Of course, this is nothing new. Our elders warned us, didn’t they? Our moms and dads told us not to rush our life away, our teachers told us to be young while we were actually young, and everyone who has been through the same story comes away with the same warning – time goes faster than you think. And the catch-22 is right now, in our late twenties and early thirties, we are still young, but we feel so old, so tired, so experienced.

(We will laugh at our current selves when we are 50. 60. 70.)

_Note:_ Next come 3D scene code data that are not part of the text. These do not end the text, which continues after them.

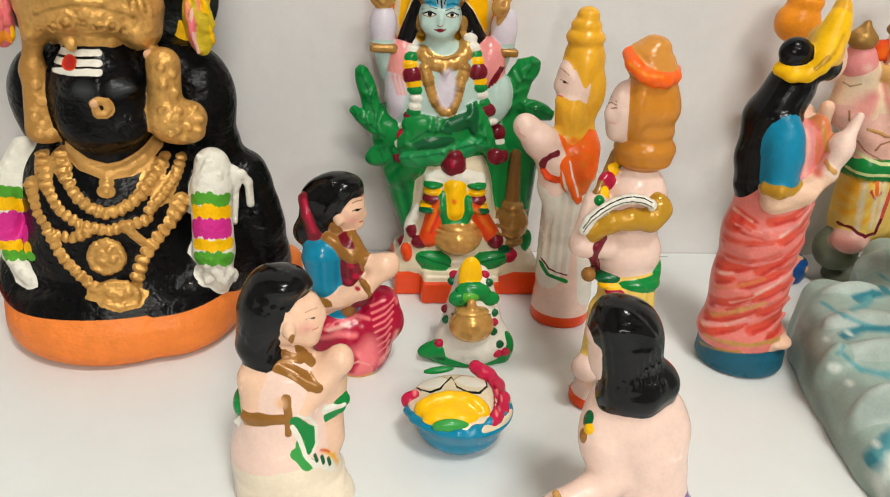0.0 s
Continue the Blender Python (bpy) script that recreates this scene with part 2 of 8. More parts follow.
        me.polygons.foreach_set("loop_start", np.arange(0, 3 * len(tris), 3, dtype=np.int32))
        me.update(calc_edges=True)
        me.polygons.foreach_set("use_smooth", np.ones(len(tris), bool))
        rgba = np.concatenate([paint[:, :3], np.ones((len(paint), 1))], 1).astype(np.float32)
        me.attributes.new("paint", "FLOAT_COLOR", "POINT").data.foreach_set("color", rgba.ravel())
        me.attributes.new("gild", "FLOAT", "POINT").data.foreach_set("value", paint[:, 3].astype(np.float32))
        me.materials.append(material)
        me.validate()
        return me

    def thing(self, name, at, material, label, category, group=""):
        ob = new(name, self.mesh(name, material))
        ob.location = Vector(at) / 1000
        return tagged(ob, label, category, group)

    def part(self, name, parent, material, label=""):
        ob = new(name, self.mesh(name, material))
        ob.parent = parent
        return tagged(ob, label)


def part(name, bm, material, parent=None, label=""):
    me = bpy.data.meshes.new(name)
    bm.to_mesh(me)
    bm.free()
    me.materials.append(material)
    ob = new(name, me)
    ob.parent = parent
    return tagged(ob, label)


def slab(x0, y0, z0, x1, y1, z1, bevel=0.0):
    bm = bmesh.new()
    bmesh.ops.create_cube(bm, size=1.0)
    for v in bm.verts:
        v.co = Vector((x0 + (v.co.x + 0.5) * (x1 - x0), y0 + (v.co.y + 0.5) * (y1 - y0), z0 + (v.co.z + 0.5) * (z1 - z0)))
    if bevel:
        bmesh.ops.bevel(bm, geom=bm.edges[:], offset=bevel, segments=3, affect="EDGES", profile=0.5)
    return bm


# ---- paints: red, green, blue and gilding ----
BLACK = (0.003, 0.003, 0.0035, 0)
GOLD = (0.65, 0.355, 0.10, 0.42)
DARKGOLD = (0.36, 0.19, 0.045, 0.3)
BROWN = (0.30, 0.13, 0.025, 0.1)
ORANGE = (0.84, 0.16, 0.01, 0)
VERMILION = (0.76, 0.065, 0.008, 0)
YELLOW = (0.93, 0.51, 0.002, 0)
GREEN = (0.004, 0.215, 0.04, 0)
DARKGREEN = (0.003, 0.10, 0.03, 0)
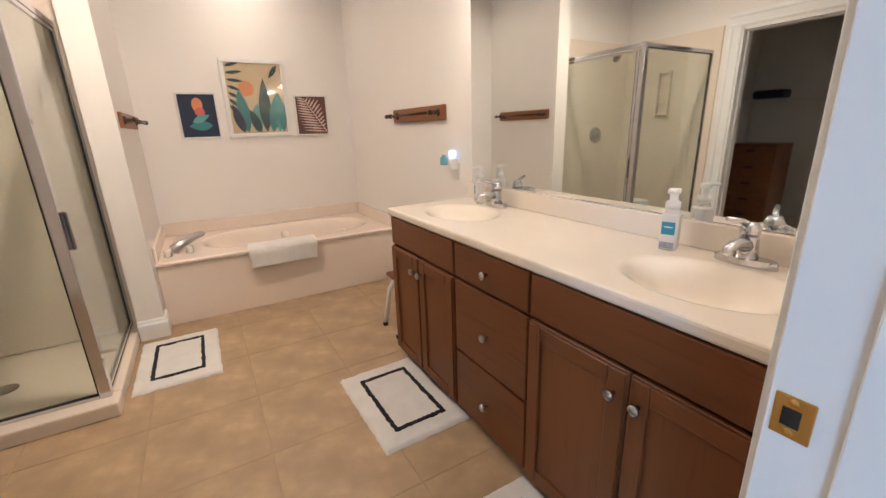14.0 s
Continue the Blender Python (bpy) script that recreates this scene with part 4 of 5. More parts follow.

But our mistakes are universal, and I suppose we were predestined to have all these same flaws as generations prior. It’s almost inevitable that our minds and hearts will yearn for the unknown void ahead, that we will grow bored with our present and look to the future for something better.

And then we do the opposite dance – we look backwards through rose-colored glasses, remembering the past in snippets of photographs and journal entries. We bathe in nostalgia, we post Throwback Thursday pics, we make lists of what it was like to be a ‘90’s kid. We cling to ideas that we remember as better than they actually were.

The second wave of irony of course is that we are still missing the “now.” Whether we are looking forward or looking back, we aren’t looking here. Today. This. Even me, right now, writing this, filling my mind with memories of sidewalks and breakfast pastries, I’m not noticing anything.

We don’t notice anything.

We remember, and we dream. We speculate, and we reminisce. But we don’t notice enough.

So- what if we band together, as a generation of people who generally feel lost, to break this cycle? What if we agree to put a moratorium on internet-induced time traveling and put more of an emphasis on today?

If we did that, could we avoid the inevitable nostalgia that waits for us in another decade? Could we avoid feeling like we do now, like we missed out on something because we were distracted by time?

Maybe we will always feel like this- like all of our previous selves are rolled up into one. Maybe when we are grandparents, we’ll still feel 10 years old. We’ll still feel wild inside. And I kind of hope we do.

But I hope we don’t regret the direction of our thoughts, or where we looked. I hope we don’t look back and think, “I wish we paid more attention.”

I hope we don’t regret missing our own lives. I hope we can fix it in time. I hope we just notice the world, while it’s ours.